GIVEN INSTRUCTION: Go through the material below and copy each line where the word "name" appears.

— begin RAW DATA —

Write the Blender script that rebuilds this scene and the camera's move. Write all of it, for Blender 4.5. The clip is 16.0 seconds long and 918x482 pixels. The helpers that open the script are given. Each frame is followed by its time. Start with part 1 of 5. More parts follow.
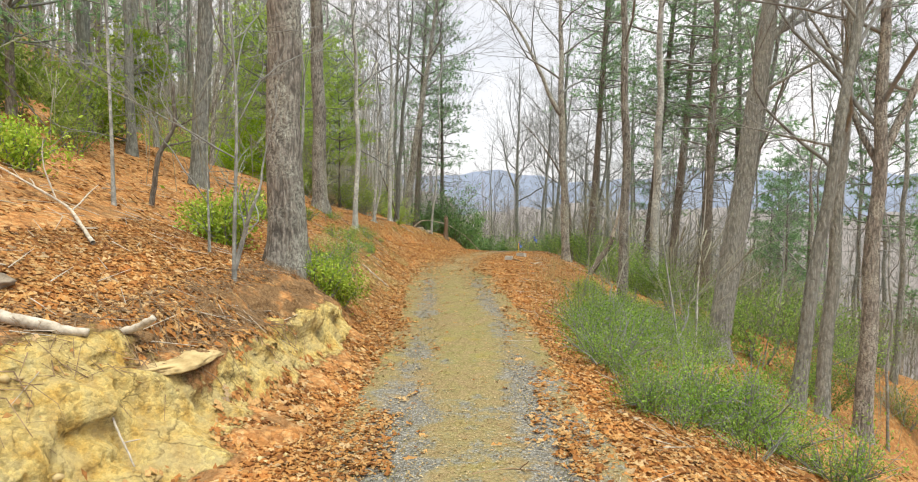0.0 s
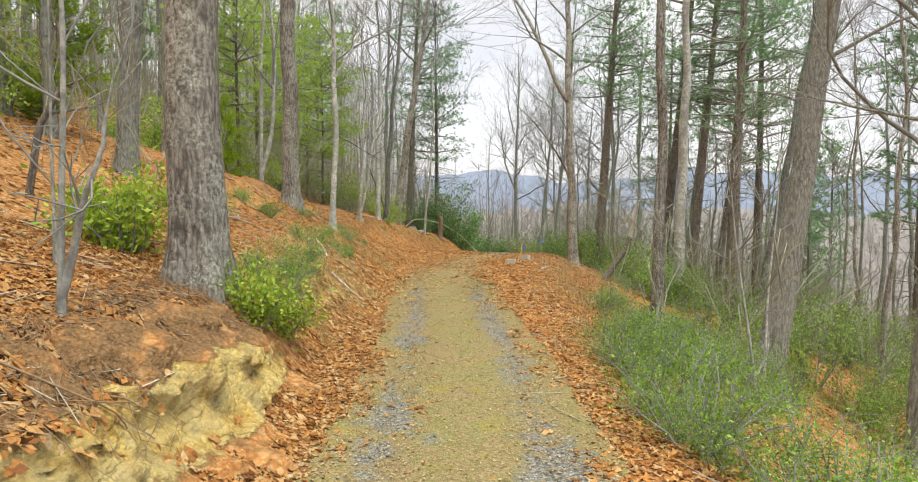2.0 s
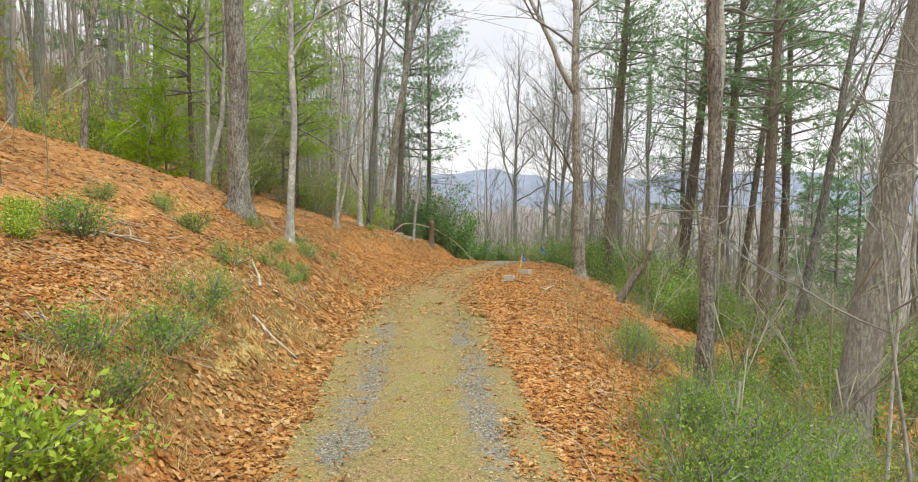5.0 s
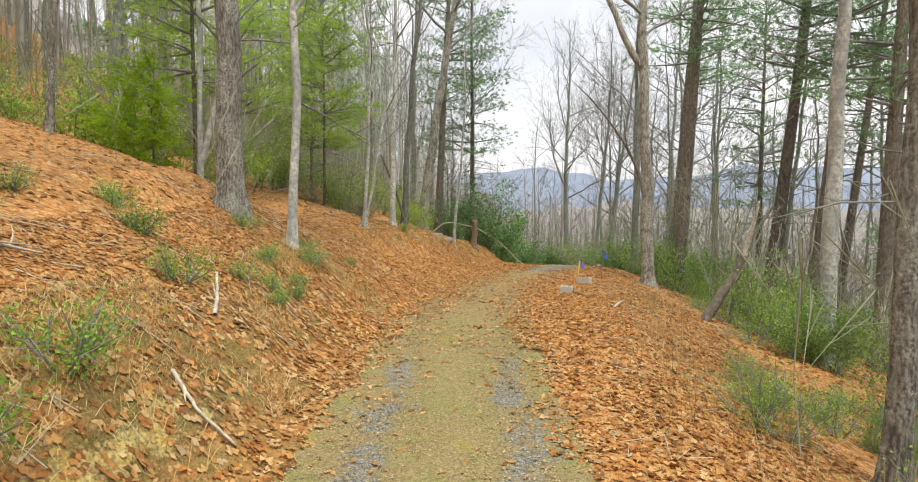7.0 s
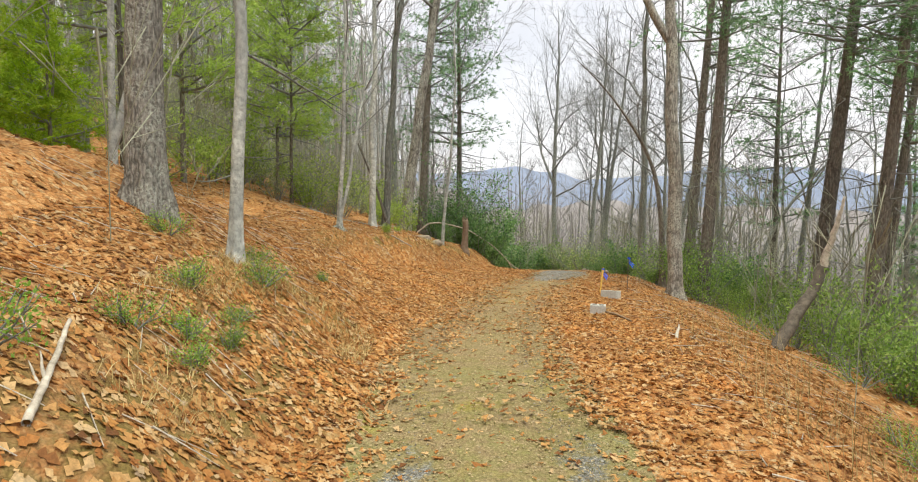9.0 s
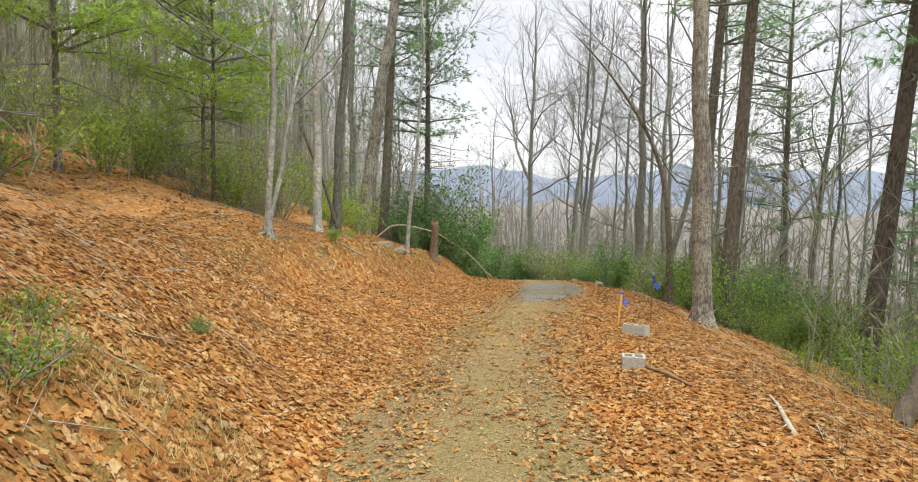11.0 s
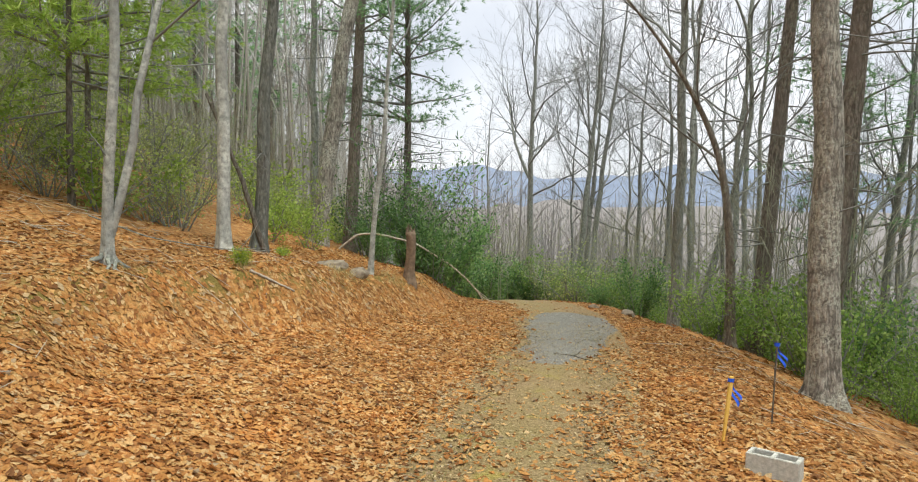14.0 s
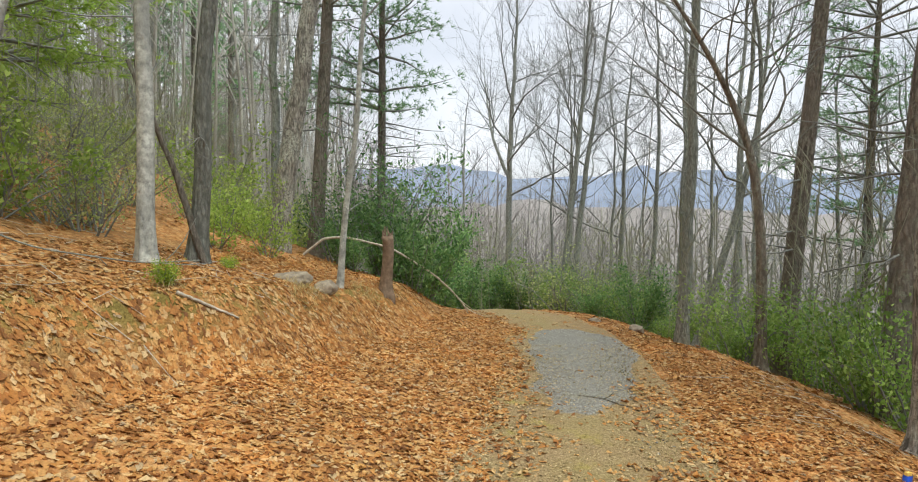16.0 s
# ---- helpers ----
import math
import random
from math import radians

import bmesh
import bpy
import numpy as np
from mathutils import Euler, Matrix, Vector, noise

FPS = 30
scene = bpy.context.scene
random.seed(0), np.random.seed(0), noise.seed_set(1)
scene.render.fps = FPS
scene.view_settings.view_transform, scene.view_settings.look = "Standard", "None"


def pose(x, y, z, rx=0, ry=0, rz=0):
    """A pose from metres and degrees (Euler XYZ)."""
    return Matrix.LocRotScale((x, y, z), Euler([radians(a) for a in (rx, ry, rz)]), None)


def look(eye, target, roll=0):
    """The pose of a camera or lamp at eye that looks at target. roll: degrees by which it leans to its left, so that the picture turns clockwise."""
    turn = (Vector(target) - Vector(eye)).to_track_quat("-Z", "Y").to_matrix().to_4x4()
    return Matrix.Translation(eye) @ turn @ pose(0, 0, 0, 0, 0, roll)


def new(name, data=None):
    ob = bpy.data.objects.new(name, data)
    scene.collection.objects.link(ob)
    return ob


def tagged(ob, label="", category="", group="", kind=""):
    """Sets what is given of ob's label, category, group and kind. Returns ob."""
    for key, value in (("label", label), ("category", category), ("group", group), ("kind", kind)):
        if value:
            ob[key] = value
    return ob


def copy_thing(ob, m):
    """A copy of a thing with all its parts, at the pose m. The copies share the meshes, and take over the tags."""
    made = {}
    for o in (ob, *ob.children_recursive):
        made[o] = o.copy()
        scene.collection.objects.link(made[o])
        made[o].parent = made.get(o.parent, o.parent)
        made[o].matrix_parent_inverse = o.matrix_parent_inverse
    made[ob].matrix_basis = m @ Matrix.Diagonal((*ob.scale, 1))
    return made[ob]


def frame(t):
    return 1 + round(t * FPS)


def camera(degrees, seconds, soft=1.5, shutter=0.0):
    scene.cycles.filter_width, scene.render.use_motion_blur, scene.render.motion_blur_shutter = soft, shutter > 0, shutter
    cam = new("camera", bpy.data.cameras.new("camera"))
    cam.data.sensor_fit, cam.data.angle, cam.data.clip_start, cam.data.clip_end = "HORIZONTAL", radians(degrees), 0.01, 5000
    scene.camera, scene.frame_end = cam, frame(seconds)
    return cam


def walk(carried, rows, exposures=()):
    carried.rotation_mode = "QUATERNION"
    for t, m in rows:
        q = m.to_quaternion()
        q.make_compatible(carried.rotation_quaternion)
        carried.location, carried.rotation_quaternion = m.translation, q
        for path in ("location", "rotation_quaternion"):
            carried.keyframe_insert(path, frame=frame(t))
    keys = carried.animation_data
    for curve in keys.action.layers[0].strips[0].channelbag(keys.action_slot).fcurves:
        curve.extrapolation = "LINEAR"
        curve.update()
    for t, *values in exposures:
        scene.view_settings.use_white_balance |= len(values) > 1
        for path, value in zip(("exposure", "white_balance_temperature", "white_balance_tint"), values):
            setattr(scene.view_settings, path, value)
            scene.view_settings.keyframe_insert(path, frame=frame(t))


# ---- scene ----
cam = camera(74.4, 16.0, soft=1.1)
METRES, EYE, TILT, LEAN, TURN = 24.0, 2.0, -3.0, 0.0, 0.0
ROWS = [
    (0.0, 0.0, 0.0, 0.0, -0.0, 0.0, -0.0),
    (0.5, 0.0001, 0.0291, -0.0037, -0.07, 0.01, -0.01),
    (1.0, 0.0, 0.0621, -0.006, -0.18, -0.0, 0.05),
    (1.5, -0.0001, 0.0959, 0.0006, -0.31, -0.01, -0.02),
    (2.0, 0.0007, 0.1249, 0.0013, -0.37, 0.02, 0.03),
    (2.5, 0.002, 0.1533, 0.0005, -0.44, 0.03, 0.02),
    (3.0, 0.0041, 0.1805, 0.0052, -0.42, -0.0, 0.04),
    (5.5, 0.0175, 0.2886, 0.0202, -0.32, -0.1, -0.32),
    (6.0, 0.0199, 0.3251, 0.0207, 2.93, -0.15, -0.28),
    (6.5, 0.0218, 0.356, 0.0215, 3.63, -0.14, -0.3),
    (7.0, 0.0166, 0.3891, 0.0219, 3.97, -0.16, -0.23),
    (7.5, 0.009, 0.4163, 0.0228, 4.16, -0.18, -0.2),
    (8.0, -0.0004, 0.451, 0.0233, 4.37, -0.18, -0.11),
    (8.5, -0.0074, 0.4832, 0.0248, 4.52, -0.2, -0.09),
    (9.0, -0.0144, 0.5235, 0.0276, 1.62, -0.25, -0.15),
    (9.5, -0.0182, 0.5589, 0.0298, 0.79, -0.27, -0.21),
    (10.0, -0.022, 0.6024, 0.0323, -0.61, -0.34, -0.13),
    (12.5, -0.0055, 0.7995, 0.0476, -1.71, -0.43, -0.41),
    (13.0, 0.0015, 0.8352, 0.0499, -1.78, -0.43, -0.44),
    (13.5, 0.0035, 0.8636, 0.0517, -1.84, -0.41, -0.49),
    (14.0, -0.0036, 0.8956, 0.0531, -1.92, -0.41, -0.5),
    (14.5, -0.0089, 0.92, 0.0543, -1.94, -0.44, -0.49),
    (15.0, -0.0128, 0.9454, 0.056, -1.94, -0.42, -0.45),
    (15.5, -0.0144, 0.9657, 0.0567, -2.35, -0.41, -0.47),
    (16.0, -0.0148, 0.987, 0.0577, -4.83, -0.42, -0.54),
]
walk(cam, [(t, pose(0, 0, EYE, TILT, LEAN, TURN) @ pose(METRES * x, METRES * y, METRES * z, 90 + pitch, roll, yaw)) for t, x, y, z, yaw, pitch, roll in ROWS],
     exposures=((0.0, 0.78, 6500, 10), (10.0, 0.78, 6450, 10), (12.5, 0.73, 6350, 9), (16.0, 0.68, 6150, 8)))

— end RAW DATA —

OUTPUT OF THE TASK:
def new(name, data=None):
    ob = bpy.data.objects.new(name, data)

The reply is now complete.